Transcribe all the records exactly and omit any images they hold.

Entries with animation source code:
%%
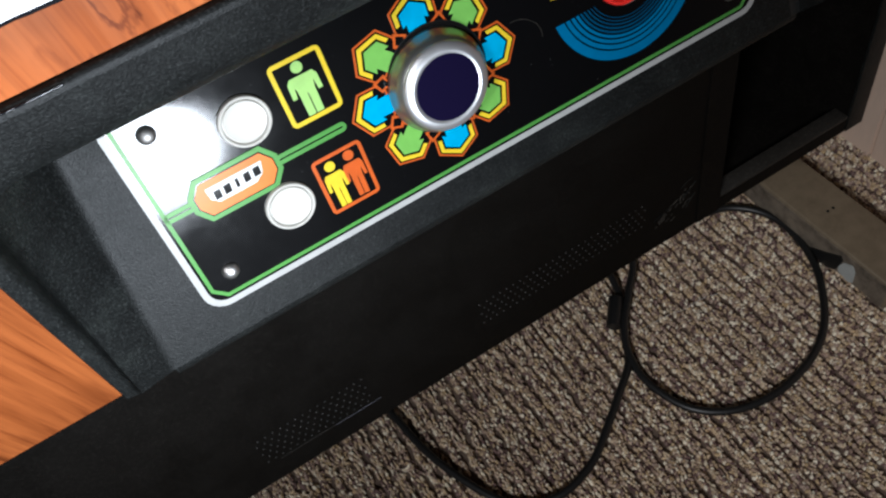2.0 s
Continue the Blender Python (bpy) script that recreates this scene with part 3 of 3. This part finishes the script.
frame_one = rounded(-0.0980, 0.0502, -0.0713, 0.0830, 0.0028)
art_ring("yellow_frame", frame_one, inset(frame_one, 0.0022), 1, "yellow")
pictogram(-0.0847, 0.0530, 0.0803, "pale", 0.9)
frame_two = rounded(-0.0988, -0.0016, -0.0716, 0.0306, 0.0026)
art_ring("orange_frame", frame_two, inset(frame_two, 0.0019), 1, "orange")
pictogram(-0.0905, 0.0008, 0.0272, "yellow", 0.66)
pictogram(-0.0798, 0.0014, 0.0280, "orange", 0.66)

# ring of eight arrows round the dial
DU, DV = -0.0240, 0.0394
for k in range(8):
    a = radians(45 * k)
    turn = lambda pts: [(DU + r * math.cos(a) - s * math.sin(a), DV + r * math.sin(a) + s * math.cos(a)) for r, s in pts]  # noqa: E731,B023
    hexa = [(0.0475, 0.0), (0.0403, 0.0120), (0.0300, 0.0118), (0.0255, 0.0072), (0.0255, -0.0072), (0.0300, -0.0118), (0.0403, -0.0120)]
    ink = inset(hexa, 0.0010)
    art("arrow_outline", turn(hexa), 1, "orange")
    art("arrow_ground", turn(ink), 2, "ink")
    art("arrow_chevron", turn([(0.0453, 0.0), (0.0392, 0.0102), (0.0322, 0.0102), (0.0328, 0.0081), (0.0382, 0.0081), (0.0427, 0.0), (0.0382, -0.0081), (0.0328, -0.0081), (0.0322, -0.0102), (0.0392, -0.0102)]), 3, "yellow")
    art("arrow", turn([(0.0414, 0.0), (0.0373, 0.0070), (0.0306, 0.0070), (0.0320, 0.0048), (0.0230, 0.0048), (0.0230, -0.0048), (0.0320, -0.0048), (0.0306, -0.0070), (0.0373, -0.0070)]), 3, "leaf" if k % 2 else "blue")
    a = radians(45 * k + 22.5)
    wedge = [(0.0335, 0.0), (0.0282, 0.0046), (0.0262, 0.0022), (0.0225, 0.0030), (0.0225, -0.0030), (0.0262, -0.0022), (0.0282, -0.0046)]
    art("arrow_wedge", turn(wedge), 4, "orange")
    art("wedge_ground", turn([(0.0316, 0.0), (0.0286, 0.0028), (0.0264, 0.0010), (0.0225, 0.0018), (0.0225, -0.0018), (0.0264, -0.0010), (0.0286, -0.0028)]), 5, "ink")

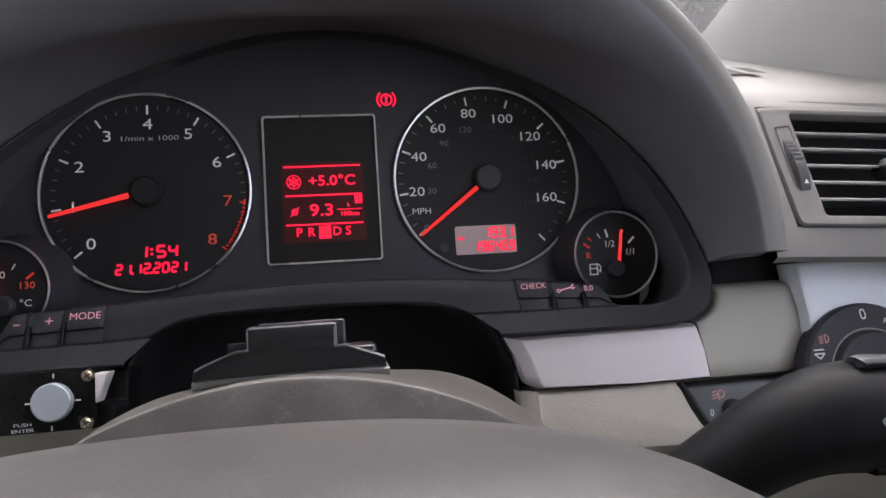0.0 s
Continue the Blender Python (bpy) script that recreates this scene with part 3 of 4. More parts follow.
%%
Answer in full:
2.0 s
Continue the Blender Python (bpy) script that recreates this scene with part 3 of 3. This part finishes the script.
frame_one = rounded(-0.0980, 0.0502, -0.0713, 0.0830, 0.0028)
art_ring("yellow_frame", frame_one, inset(frame_one, 0.0022), 1, "yellow")
pictogram(-0.0847, 0.0530, 0.0803, "pale", 0.9)
frame_two = rounded(-0.0988, -0.0016, -0.0716, 0.0306, 0.0026)
art_ring("orange_frame", frame_two, inset(frame_two, 0.0019), 1, "orange")
pictogram(-0.0905, 0.0008, 0.0272, "yellow", 0.66)
pictogram(-0.0798, 0.0014, 0.0280, "orange", 0.66)

# ring of eight arrows round the dial
DU, DV = -0.0240, 0.0394
for k in range(8):
    a = radians(45 * k)
    turn = lambda pts: [(DU + r * math.cos(a) - s * math.sin(a), DV + r * math.sin(a) + s * math.cos(a)) for r, s in pts]  # noqa: E731,B023
    hexa = [(0.0475, 0.0), (0.0403, 0.0120), (0.0300, 0.0118), (0.0255, 0.0072), (0.0255, -0.0072), (0.0300, -0.0118), (0.0403, -0.0120)]
    ink = inset(hexa, 0.0010)
    art("arrow_outline", turn(hexa), 1, "orange")
    art("arrow_ground", turn(ink), 2, "ink")
    art("arrow_chevron", turn([(0.0453, 0.0), (0.0392, 0.0102), (0.0322, 0.0102), (0.0328, 0.0081), (0.0382, 0.0081), (0.0427, 0.0), (0.0382, -0.0081), (0.0328, -0.0081), (0.0322, -0.0102), (0.0392, -0.0102)]), 3, "yellow")
    art("arrow", turn([(0.0414, 0.0), (0.0373, 0.0070), (0.0306, 0.0070), (0.0320, 0.0048), (0.0230, 0.0048), (0.0230, -0.0048), (0.0320, -0.0048), (0.0306, -0.0070), (0.0373, -0.0070)]), 3, "leaf" if k % 2 else "blue")
    a = radians(45 * k + 22.5)
    wedge = [(0.0335, 0.0), (0.0282, 0.0046), (0.0262, 0.0022), (0.0225, 0.0030), (0.0225, -0.0030), (0.0262, -0.0022), (0.0282, -0.0046)]
    art("arrow_wedge", turn(wedge), 4, "orange")
    art("wedge_ground", turn([(0.0316, 0.0), (0.0286, 0.0028), (0.0264, 0.0010), (0.0225, 0.0018), (0.0225, -0.0018), (0.0264, -0.0010), (0.0286, -0.0028)]), 5, "ink")

0.0 s
Continue the Blender Python (bpy) script that recreates this scene with part 3 of 4. More parts follow.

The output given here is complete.